Ekurhuleni spokesperson Zweli Dlamini said the city received 140 applications after the post was advertised in August last year and only two people were interviewed for the job. 

Dlamini said Mkhwanazi was recommended by the panel as the best and most suitable candidate for the job.

However, DA spokesperson for community safety in Ekurhuleni Jaco Terblanche said Mkhwanazi’s promotion was concerning, adding that he wrote to the MMC of community safety, the mayor and the city manager to reject Mkhwanazi’s appointment.

He said he would demand a full investigation be conducted as to whether the city did investigate Mkhwanazi.

“I am prepared to take this to the public protector for a full investigation if I don’t get any responses,” he said.

ActionSA’s Siyanda Makhubu said he had also written to the MMC for community safety and city manager asking why Mkhwanazi was shortlisted. 

“Last year we objected to him being shortlisted and we said he was not the appropriate candidate most especially because he was meant to go to a disciplinary hearing and it never materialised – so we are asking questions.

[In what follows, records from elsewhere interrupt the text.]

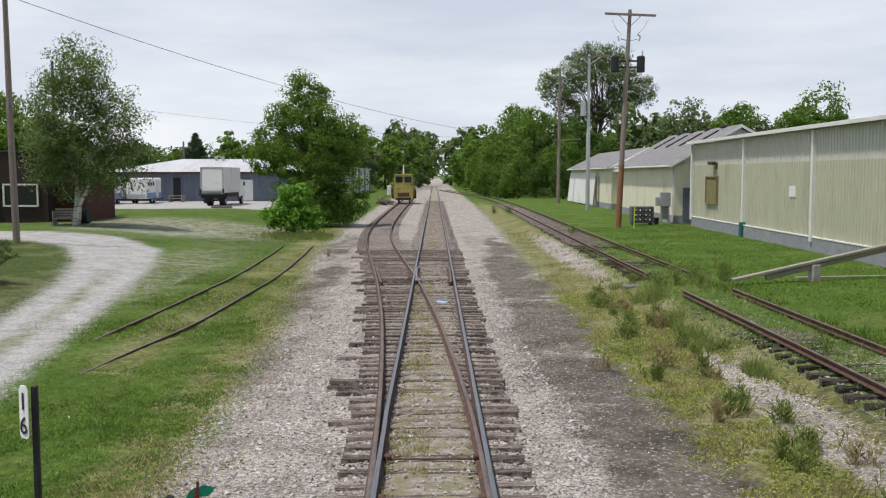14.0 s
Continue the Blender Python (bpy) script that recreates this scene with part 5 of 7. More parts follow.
# long metal shed; its wall runs along local x, seen from local -y
shed = thing("metal_shed", (17.32, 77.0, 0), "long cream ribbed-metal shed on a blue-grey block base", "building", rz=-91.0)
LEN, BASE, MID, EAVE = 66.0, 1.2, 4.62, 6.05
part("foundation", Geo().box((LEN / 2, 10.0, 0.3), (LEN, 20, BASE * 2 - 0.6), bev=0.01), M_BASE, shed, "blue-grey painted block base")
g = Geo().box((LEN / 2, 10.06, (BASE + MID) / 2), (LEN - 0.06, 20 - 0.1, MID - BASE))
ribbed(g, 0, LEN, 0.11, BASE + 0.03, MID, 0.3, 0.04)
part("wall", g, M_CREAM, shed, "cream ribbed metal wall")
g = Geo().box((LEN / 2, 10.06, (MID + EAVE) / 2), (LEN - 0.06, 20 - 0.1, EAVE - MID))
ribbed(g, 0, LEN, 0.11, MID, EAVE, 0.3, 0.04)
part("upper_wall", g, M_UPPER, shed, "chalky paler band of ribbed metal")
part("roof", Geo().add([(-0.3, -0.25, 6.04), (LEN, -0.25, 6.04), (LEN, 10, 7.24), (-0.3, 10, 7.24), (LEN, 20.3, 6.04), (-0.3, 20.3, 6.04), (-0.3, -0.25, 6.2), (LEN, -0.25, 6.2), (LEN, 10, 7.4), (-0.3, 10, 7.4), (LEN, 20.3, 6.2), (-0.3, 20.3, 6.2)], [(6, 7, 8, 9), (9, 8, 10, 11), (0, 1, 7, 6), (0, 6, 9, 3), (3, 9, 11, 5), (0, 3, 2, 1), (3, 5, 4, 2), (4, 5, 11, 10)]), M_ROOFWHITE, shed)
part("eave_trim", Geo().box((LEN / 2 - 0.15, -0.27, 6.12), (LEN + 0.3, 0.12, 0.18), bev=0.01), M_TRIM, shed)
part("sill_trim", Geo().box((LEN / 2, 0.03, BASE + 0.02), (LEN, 0.1, 0.07), bev=0.01), M_TRIM, shed)
for k in range(7):
    cx = 0.12 + 9.85 * k + (1.2 if k else 0)
    pil = part("downpipe", Geo().box((cx, 0.0, 3.5), (0.22, 0.2, 5.0), bev=0.02), M_TRIM, shed, "white downpipe")
    if k == 1:
        part("pipe_shoe", Geo().box((cx, -0.03, 0.95), (0.34, 0.3, 0.9), bev=0.03), M_TEAL, pil, "teal lower pipe guard")
win = part("window", Geo().box((4.75, 0.06, 3.06), (2.3, 0.1, 1.55), bev=0.01), M_PLY, shed, "boarded window in a dark frame")
part("window_frame", Geo().box((3.58, 0.03, 3.06), (0.08, 0.16, 1.72)).box((5.92, 0.03, 3.06), (0.08, 0.16, 1.72)).box((4.75, 0.03, 3.88), (2.26, 0.16, 0.08)).box((4.75, 0.03, 2.24), (2.26, 0.16, 0.08)), M_PLY, win)
lamp = part("wall_lamp", Geo().box((5.75, 0.02, 4.55), (0.1, 0.12, 0.4)).box((5.3, -0.15, 4.72), (0.9, 0.32, 0.2), bev=0.04), M_RUST, shed)
tagged(part("paper_notice", Geo().box((0, 0, 0), (0.85, 0.012, 0.52)), M_WHITE), "blank white notice fixed to the shed wall", "notice").matrix_basis = shed.matrix_basis @ pose(18.35, 0.065, 3.22)


def gable_house(name, x0, x1, y0, y1, z0, eave, ridge, label, wall_mat):
    """A long house with its ridge along y."""
    h = thing(name, (x0, y0, 0), label, "building")
    w, l, m = x1 - x0, y1 - y0, (x1 - x0) / 2
    part("foundation", Geo().box((w / 2, l / 2, z0 + 0.2), (w + 0.06, l + 0.06, 0.9), bev=0.01), M_BASE, h)
    g = Geo().add([(0, 0, z0), (w, 0, z0), (w, l, z0), (0, l, z0), (0, 0, eave), (w, 0, eave), (w, l, eave), (0, l, eave)], [(0, 1, 5, 4), (1, 2, 6, 5), (2, 3, 7, 6), (3, 0, 4, 7)])
    part("wall", g, wall_mat, h)
    part("gable", Geo().add([(0, 0, eave), (w, 0, eave), (m, 0, ridge - 0.1), (0, 0.1, eave), (w, 0.1, eave), (m, 0.1, ridge - 0.1)], [(0, 1, 2), (3, 5, 4), (0, 2, 5, 3), (1, 4, 5, 2), (0, 3, 4, 1)]), M_TRIM, h, "white gable boards")
    part("gable", Geo().add([(0, l, eave), (w, l, eave), (m, l, ridge - 0.1), (0, l - 0.1, eave), (w, l - 0.1, eave), (m, l - 0.1, ridge - 0.1)], [(0, 2, 1), (3, 4, 5), (0, 3, 5, 2), (1, 2, 5, 4), (0, 1, 4, 3)]), M_TRIM, h, "white gable boards")
    s = (ridge - eave) / m
    for sd in (-1, 1):
        ex, ez = m + sd * (m + 0.45), eave - 0.45 * s
        g = Geo().add([(ex, -0.45, ez), (ex, l + 0.3, ez), (m, l + 0.3, ridge), (m, -0.45, ridge), (ex, -0.45, ez + 0.13), (ex, l + 0.3, ez + 0.13), (m, l + 0.3, ridge + 0.13), (m, -0.45, ridge + 0.13)], [(0, 1, 2, 3), (4, 7, 6, 5), (0, 4, 5, 1), (0, 3, 7, 4), (1, 5, 6, 2)])
        part("roof_slope", g, M_SHINGLE, h)
        part("gutter", Geo().box((ex + sd * 0.05, l / 2, ez + 0.03), (0.13, l + 0.8, 0.13), bev=0.02), M_TRIM, h)
        part("rake_board", Geo().add([(ex, -0.47, ez - 0.1), (m, -0.47, ridge - 0.1), (m, -0.47, ridge + 0.12), (ex, -0.47, ez + 0.12), (ex, -0.45, ez - 0.1), (m, -0.45, ridge - 0.1), (m, -0.45, ridge + 0.12), (ex, -0.45, ez + 0.12)], [(0, 1, 2, 3), (7, 6, 5, 4), (0, 4, 5, 1), (3, 2, 6, 7)]), M_TRIM, h)
    return h


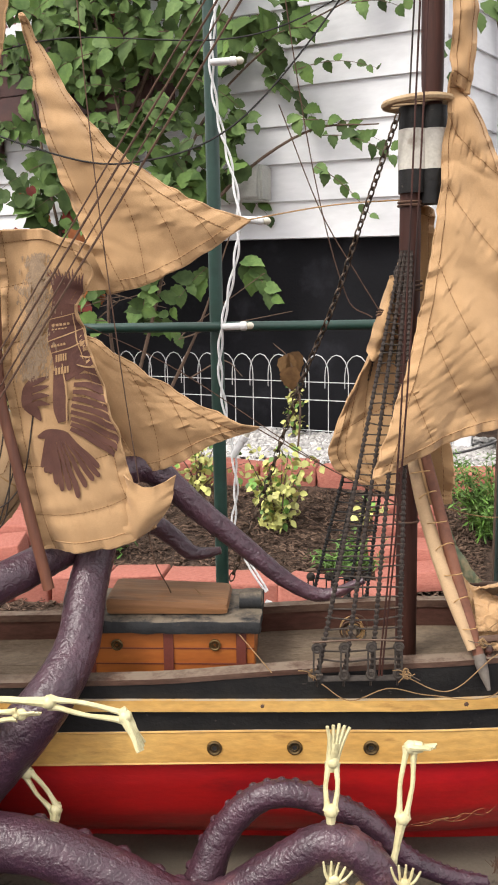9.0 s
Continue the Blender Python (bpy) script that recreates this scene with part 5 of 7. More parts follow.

“Why would they want to keep Mkhwanazi in his job? This is a promotion, from one rank to the next. We want his recruitment process document to be made public. We want to know how he got through. We made objections when we heard that he was shortlisted, and we demanded to know what was happening with his disciplinary hearing."

Makhubu said he believed that Mkhwanazi was being “protected”.   

But Dlamini said no one was protecting Mkhwanazi, adding that he was recommended for appointment by the panel, which included the chief of police.  

Dlamini said they appointed an external company to conduct an investigation based on “numerous inconsistencies found in the Ipid investigation report during an internal process”.

“This necessitated that, for the purposes of proceeding to any recommended action, we needed to ensure that everything is above board."